Here are the calculations

L1 = Line joining points A(x1,y1) and B(x2,y2) L2 = Line joining points c(x3,y3) and D(x4,y4)

For Line L1

Line Equation : y = m1*x + c1

slope m1 : (y2-y1)/(x2-x1)

Y intercept : c1 = (y1 - m1*x1)

For Line L2

Line Equation : y = m2*x + c2

slope m2 : (y4-y3)/(x4-x3)

Y intercept : c2 = (y3 - m2*x3)

For Point of Intersection

Solving the above equations we get

x = (c2 -c1)/(m1-m2)

y = (c1*m2 - c2*m1)/(m2-m1)

These above calculations are used to calculate the intersection points in my java program.

The Problem

The problem occurs when the two lines are parallel to x-axis and y-axis respectively. For example if the connecting points are as follows

L1 = A(34,112) B(34,180) ...(x-coordinate value remains constant)

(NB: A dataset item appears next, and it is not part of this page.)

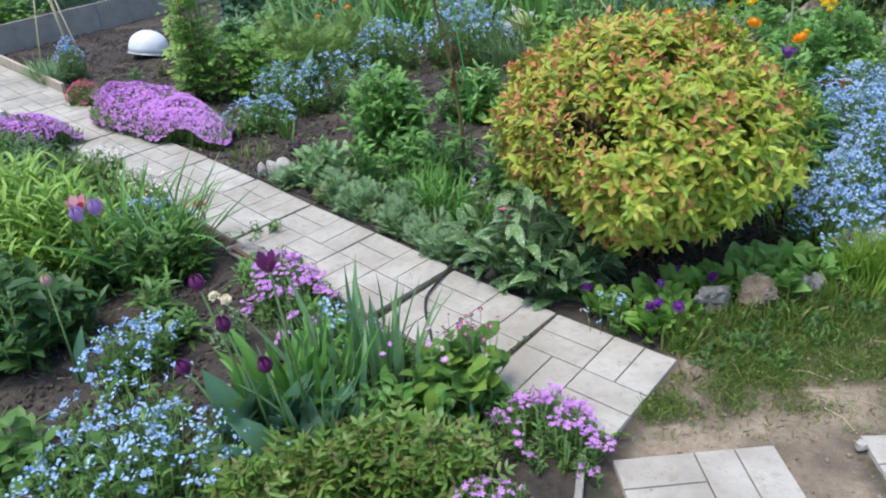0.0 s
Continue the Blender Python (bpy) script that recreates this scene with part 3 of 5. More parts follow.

L2 = C(72,100) D(88,100) ...(y-coordinate value remains constant)

now m1 will become Infinity and m2 will become 0 accordingly c1 will become Infinity and c2=y3 as a result the computation of the intersection points using below given formula gives strange (NaN) result although the lines L1 and L2 must meet at (34,100).

x = (c2 -c1)/(m1-m2)

y = (c1*m2 - c2*m1)/(m2-m1)

Why such a problem ? How is this problem handled using math so that it can be implemented in the program.

Answer 1

A line which is parallel to the y-axis cannot be expressed as y = ax + b . You need to use the general equation of a line ax + by + c = 0 . Determine the coefficients of the equations of your two lines and solve the linear system of their intersection. Make sure the determinant of the system is different from 0, otherwise there is no solution, or an infinity (which you can consider being another case of no solution).

You can obtain a and b coefficients quite easily considering the normal vector of your segment (if vect(AB) = (x,y) then normal(AB) = (-y,x) = (a,b) . You then determine c by introducing the coordinates of A in the equation : c = -a*x_A - b*y_A .

You now have a linear system to solve :

(S) : { a1*x + b1*y + c1 = 0    
      { a2*x + b2*y + c2 = 0

If det = a1*b2 - a2*b1 = 0 (be careful with loss of precision, make your comparison epsilon-wise), then the system has no unic solution. Otherwise, you can find the inverse of the matrix of the system :

M = (a1  b1), M^(-1) = 1/det * ( b2  -b1) 
    (a2  b2)                   (-a2   a1) 

Now you just need to compute

M^(-1) * (-c1) = 1/det * (-b2*c1 + b1*c2)
         (-c2)           ( a2*c1 - a1*c2)

And that's it, you have your solution !